■ **WHAT IS NEEDED**:
Omit pictures and quote the listing below line by line, from its start through the line that holds "fallen(400, (-4, 1.2, 1.9, 6), rs, lambda".
== == ==
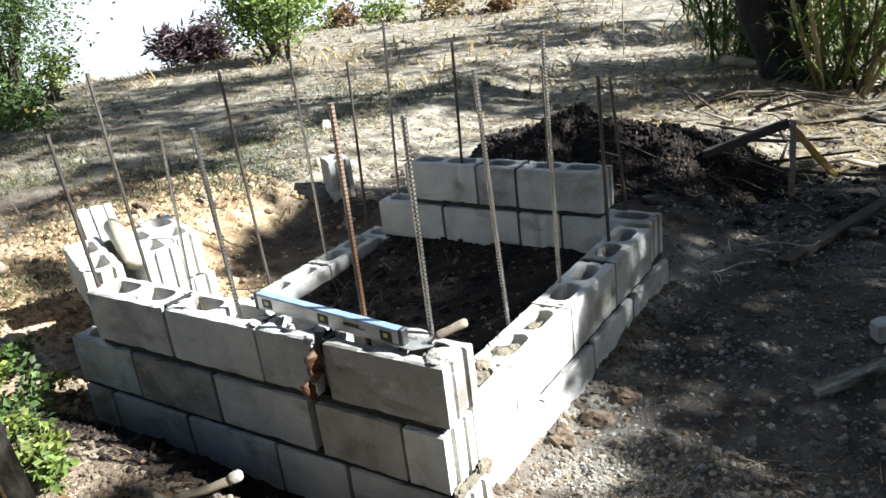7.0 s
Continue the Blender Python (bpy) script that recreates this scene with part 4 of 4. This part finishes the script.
def fallen(count, spots, rnd, dens):
    verts, faces, made = [], [], 0
    while made < count:
        x, y = rnd.uniform(spots[0], spots[1]), rnd.uniform(spots[2], spots[3])
        if built(x, y) or rnd.random() > dens(x, y):
            continue
        leaf_verts(verts, faces, Vector((x, y, ground_height(x, y) + 0.012)), rnd.uniform(0.02, 0.05), rnd, 0.0, 0.6)
        made += 1
    return tagged(new("fallen_leaves", raw_mesh("fallen_leaves", verts, faces, LITTER)), "dry orange-brown leaves fallen on the earth", "fallen leaves", "", "stuff")


fallen(60, (-1.4, 0.4, -0.8, -0.02), rs, lambda x, y: 0.5)
fallen(120, (-3.5, -0.6, -0.6, 0.4), rs, lambda x, y: 0.5)
fallen(400, (-4, 1.2, 1.9, 6), rs, lambda x, y: 0.5)


def leafy(name, c, r, count, size, material, label, category, seed, stems=5, flat=1.0, hollow=0.5, aspect=0.5, stem_mat=None, lift=0.0):
    """A plant: stems and a crown of many leaves in uneven clumps."""
    rnd = random.Random(seed)
    root = empty(name, pose(*c), label, category)
    clumps = []
    for _ in range(max(6, count // 45)):
        d = Vector((rnd.gauss(0, 1), rnd.gauss(0, 1), rnd.gauss(0, 1))).normalized() * (hollow + (1 - hollow) * rnd.random())
        clumps.append(Vector((d.x * r[0], d.y * r[1], r[2] + d.z * r[2] * 0.95)) * rnd.uniform(0.8, 1.12) + Vector((0, 0, lift)))
    verts, faces = [], []
    for _ in range(count):
        k = rnd.choice(clumps)
        spread = 0.24 * sum(r) / 3
        q = k + Vector((rnd.gauss(0, 1), rnd.gauss(0, 1), rnd.gauss(0, 1) * flat)) * spread
        q.z = max(q.z, 0.01)
        leaf_verts(verts, faces, q, size * rnd.uniform(0.6, 1.3), rnd, 0.2, aspect)
    part("crown", raw_mesh("crown", verts, faces, material), None, root)
    for k in range(stems):
        bm = bmesh.new()
        tip = rnd.choice(clumps)
        w = 0.02 * sum(r) / 3
        o = Vector((rnd.uniform(-0.15, 0.15) * r[0], rnd.uniform(-0.15, 0.15) * r[1], -0.02))
        tube(bm, [o, o.lerp(tip, 0.5) + Vector((rnd.uniform(-0.1, 0.1) * r[0], 0, 0.1 * r[2])), tip], [w * 2, w * 1.4, w * 0.5], 6)
        part("stem", bm, stem_mat or BARK, root, smooth=True)
    return root


def on_ground(x, y, dz=-0.02):
    return (x, y, ground_height(x, y, False) + dz)


# weeds by the fence and the wall's end
for i, (x, y, r, n, mt) in enumerate([(-1.15, -0.42, 0.10, 70, CANE_LEAF), (-1.35, -0.36, 0.13, 110, LEAF_YELLOW), (-1.6, -0.24, 0.14, 120, LEAF), (-1.85, -0.08, 0.15, 130, LEAF_YELLOW),
                                      (-2.1, 0.02, 0.13, 110, LEAF), (-1.75, -0.34, 0.14, 80, CANE_LEAF), (-2.0, -0.22, 0.16, 130, LEAF_YELLOW), (-0.8, -0.70, 0.06, 9, LEAF_DARK), (-0.72, -0.67, 0.05, 7, LEAF)]):
    leafy("weed", on_ground(x, y, 0.0), (r * 0.85, r * 0.85, r * 0.55), int(n * (2.2 if i < 7 else 1.3)), 0.034 if i < 7 else 0.085, mt, "low green leafy weed growing in stony earth", "weed", 20 + i, 4, 0.8, 0.3, 0.75, LEAF)
leafy("shrub_tree", on_ground(-8.75, 3.75), (0.98, 0.98, 1.2), 18000, 0.062, LEAF, "dense green multi-stemmed shrub at the slope's edge", "shrub", 41, 12, lift=0.4)
leafy("shrub_tree", on_ground(-9.3, 2.5), (1.15, 1.15, 1.4), 10000, 0.085, LEAF_DARK, "dark green multi-stemmed shrub at the slope's edge", "shrub", 42, 10, lift=0.2)
leafy("shrub_tree", on_ground(-8.7, 4.4), (0.38, 0.38, 0.42), 800, 0.07, LEAF_YELLOW, "yellow-green twiggy shrub at the slope's edge", "shrub", 45, 9, hollow=0.2)
leafy("weed", on_ground(-8.0, 3.2), (0.35, 0.35, 0.16), 350, 0.07, LEAF_YELLOW, "low yellow-green growth under shrubs", "weed", 47, 4)
leafy("weed", on_ground(-7.387, 3.034), (0.5, 0.5, 0.22), 380, 0.1, LEAF, "low green growth by a concrete kerb", "weed", 48, 4)
for i, (x, y) in enumerate([(-8.3, 3.35), (-8.5, 2.8), (-8.9, 4.1), (-8.6, 2.2)]):
    leafy("undergrowth", on_ground(x, y), (0.45, 0.45, 0.26), 900, 0.075, (LEAF, LEAF_DARK)[i % 2], "dark green undergrowth at the foot of shrubs", "undergrowth", 90 + i, 7)
for i, (x, y) in enumerate([(-9.56, 7.06), (-9.32, 7.24), (-9.08, 7.42)]):
    leafy("croton_shrub", on_ground(x, y), (0.26, 0.26, 0.32), 850, 0.17, LEAF_PURPLE, "purple-leaved spiky shrub on the brow", "shrub", 50 + i, 5, aspect=0.2)
leafy("bush", on_ground(-7.3, 7.05), (0.74, 0.74, 0.6), 5600, 0.085, CANE_LEAF, "yellow-green leafy bush on bare stems at the brow", "bush", 43, 9, lift=0.3)
stone(-7.55, 6.75, (0.12, 0.1, 0.09), "grey rounded stone under a bush", 21)
stone(-7.3, 6.95, (0.1, 0.09, 0.1), "grey rounded stone under a bush", 22)
stone(-8.35, 3.78, (0.13, 0.1, 0.11), "ochre boulder at the foot of shrubs", 23, YELLOWWOOD)
for i, (x, y) in enumerate([(-9.658, 10.99), (-8.503, 11.29), (-7.458, 11.59), (-6.422, 11.99), (-10.85, 10.67)]):
    leafy("bush", on_ground(x, y), (0.5, 0.5, 0.22), 420, 0.12, (LITTER, LEAF_YELLOW, STRAW)[i % 3], "low dry bush along the far brow", "bush", 60 + i, 5)


def cane_clump(c, r, n, h, seed, label, leaves=40, lean=0.45, stem=None):
    rnd = random.Random(seed)
    root = empty("cane_clump", pose(*c), label, "cane clump")
    verts, faces = [], []
    for _ in range(n):
        a, q = rnd.uniform(0, 6.28), r * math.sqrt(rnd.random())
        b = Vector((q * math.cos(a), q * math.sin(a), -0.03))
        t = b * 1.6 + Vector((rnd.gauss(0, lean), rnd.gauss(0, lean), h * rnd.uniform(0.5, 1.1)))
        bm = bmesh.new()
        w = rnd.uniform(0.012, 0.026)
        tube(bm, [b, b.lerp(t, 0.5) + Vector((rnd.gauss(0, 0.06), rnd.gauss(0, 0.06), 0)), t], [w, w * 0.85, w * 0.5], 6)
        part("cane", bm, stem or (CANE if rnd.random() < 0.7 else BARK), root, smooth=True)
        for _ in range(leaves):
            p = b.lerp(t, rnd.uniform(0.1, 1)) + Vector((rnd.gauss(0, 0.1), rnd.gauss(0, 0.1), 0))
            d = Vector((rnd.gauss(0, 1), rnd.gauss(0, 1), rnd.uniform(-0.3, 1.2))).normalized()
            s = d.cross(Vector((0, 0, 1))).normalized() * rnd.uniform(0.005, 0.011)
            l = rnd.uniform(0.2, 0.6)
            k = len(verts)
            verts += [p - s, p + s, p + d * l * 0.6 + s, p + d * l * 0.6 - s, p + d * l - Vector((0, 0, 0.25 * l))]
            faces += [(k, k + 1, k + 2, k + 3), (k + 3, k + 2, k + 4)]
    tagged(part("leaves", raw_mesh("leaves", verts, faces, CANE_LEAF), None, root), kind="stuff")
    return root


cane_clump(on_ground(0.12, 5.75), 0.28, 16, 2.3, 71, "tall clump of yellow cane with green leaves", 30)
cane_clump(on_ground(-0.92, 6.65), 0.3, 14, 1.4, 72, "tall clump of green grassy cane", 170, 0.25, CANE_LEAF)
cane_clump(on_ground(0.45, 6.2), 0.4, 18, 2.2, 73, "tall clump of green and yellow cane", 50)
cane_clump(on_ground(-0.25, 6.9), 0.45, 16, 2.2, 75, "tall clump of green and yellow cane", 70)
trunk_base = on_ground(-0.3, 5.9, -0.05)
old_tree = empty("tree", pose(*trunk_base), "dark gnarled old tree standing among cane", "tree")
at = Vector(trunk_base)
for nm, pts, radii in (("trunk", [trunk_base, (-0.33, 5.89, 0.2), (-0.42, 5.88, 0.4), (-0.56, 5.85, 0.75), (-0.85, 5.8, 2.4)], [0.25, 0.19, 0.16, 0.12, 0.09]),
                       ("limb", [(-0.31, 5.9, 0.15), (-0.24, 5.92, 0.45), (-0.2, 5.93, 0.8), (-0.1, 5.95, 2.4)], [0.13, 0.12, 0.1, 0.08]),
                       ("limb", [(-0.4, 5.86, 0.35), (-0.36, 5.88, 0.8), (-0.38, 5.9, 1.9)], [0.09, 0.07, 0.05])):
    bm = bmesh.new()
    tube(bm, [Vector(p) - at for p in pts], radii, 14)
    for _ in range(2):
        bmesh.ops.subdivide_edges(bm, edges=[e for e in bm.edges if e.calc_length() > 0.12], cuts=2, use_grid_fill=True)
    for v in bm.verts:
        k = Vector((v.co.x * 6, v.co.y * 6, v.co.z * 1.5))
        v.co += Vector((noise.noise(k), noise.noise(k + Vector((9, 0, 0))), 0)) * 0.05
    part(nm, bm, DARKBARK, old_tree, smooth=True)
stick([on_ground(-0.95, 6.35, 0.08), (-0.72, 6.25, 0.2), on_ground(-0.5, 6.15, 0.06)], [0.045, 0.05, 0.04], STICKWOOD, "fallen pale log beside a tree trunk", "log")
stone(-0.726, 5.05, (0.14, 0.07, 0.05), "pale flat stone among fallen cane", 12)
stone(0.657, 4.75, (0.16, 0.1, 0.07), "pale flat stone among fallen cane", 13)

# ---- distance ----


# a glowing sheet added to paint the white haze beyond the brow
def backdrop():
    m, nt, p = shader("haze")
    e = nt.nodes.new("ShaderNodeEmission")
    e.inputs[0].default_value, e.inputs[1].default_value = (0.93, 0.97, 1.0, 1), 0.45
    nt.links.new(e.outputs[0], nt.nodes["Material Output"].inputs[0])
    verts, faces, n = [], [], 48
    for k in range(n + 1):
        a = math.radians(80 + 110 * k / n)
        for z in (-30, 60):
            verts.append((80 * math.cos(a), 80 * math.sin(a), z))
    faces = [(2 * k, 2 * k + 2, 2 * k + 3, 2 * k + 1) for k in range(n)]
    return tagged(new("backdrop", raw_mesh("backdrop", verts, faces, m)), "bright white hazy distance", "backdrop", "", "structure")


backdrop()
== == ==
■ **WRITTEN REPLY**:
7.0 s
Continue the Blender Python (bpy) script that recreates this scene with part 4 of 4. This part finishes the script.
def fallen(count, spots, rnd, dens):
    verts, faces, made = [], [], 0
    while made < count:
        x, y = rnd.uniform(spots[0], spots[1]), rnd.uniform(spots[2], spots[3])
        if built(x, y) or rnd.random() > dens(x, y):
            continue
        leaf_verts(verts, faces, Vector((x, y, ground_height(x, y) + 0.012)), rnd.uniform(0.02, 0.05), rnd, 0.0, 0.6)
        made += 1
    return tagged(new("fallen_leaves", raw_mesh("fallen_leaves", verts, faces, LITTER)), "dry orange-brown leaves fallen on the earth", "fallen leaves", "", "stuff")


fallen(60, (-1.4, 0.4, -0.8, -0.02), rs, lambda x, y: 0.5)
fallen(120, (-3.5, -0.6, -0.6, 0.4), rs, lambda x, y: 0.5)
fallen(400, (-4, 1.2, 1.9, 6), rs, lambda x, y: 0.5)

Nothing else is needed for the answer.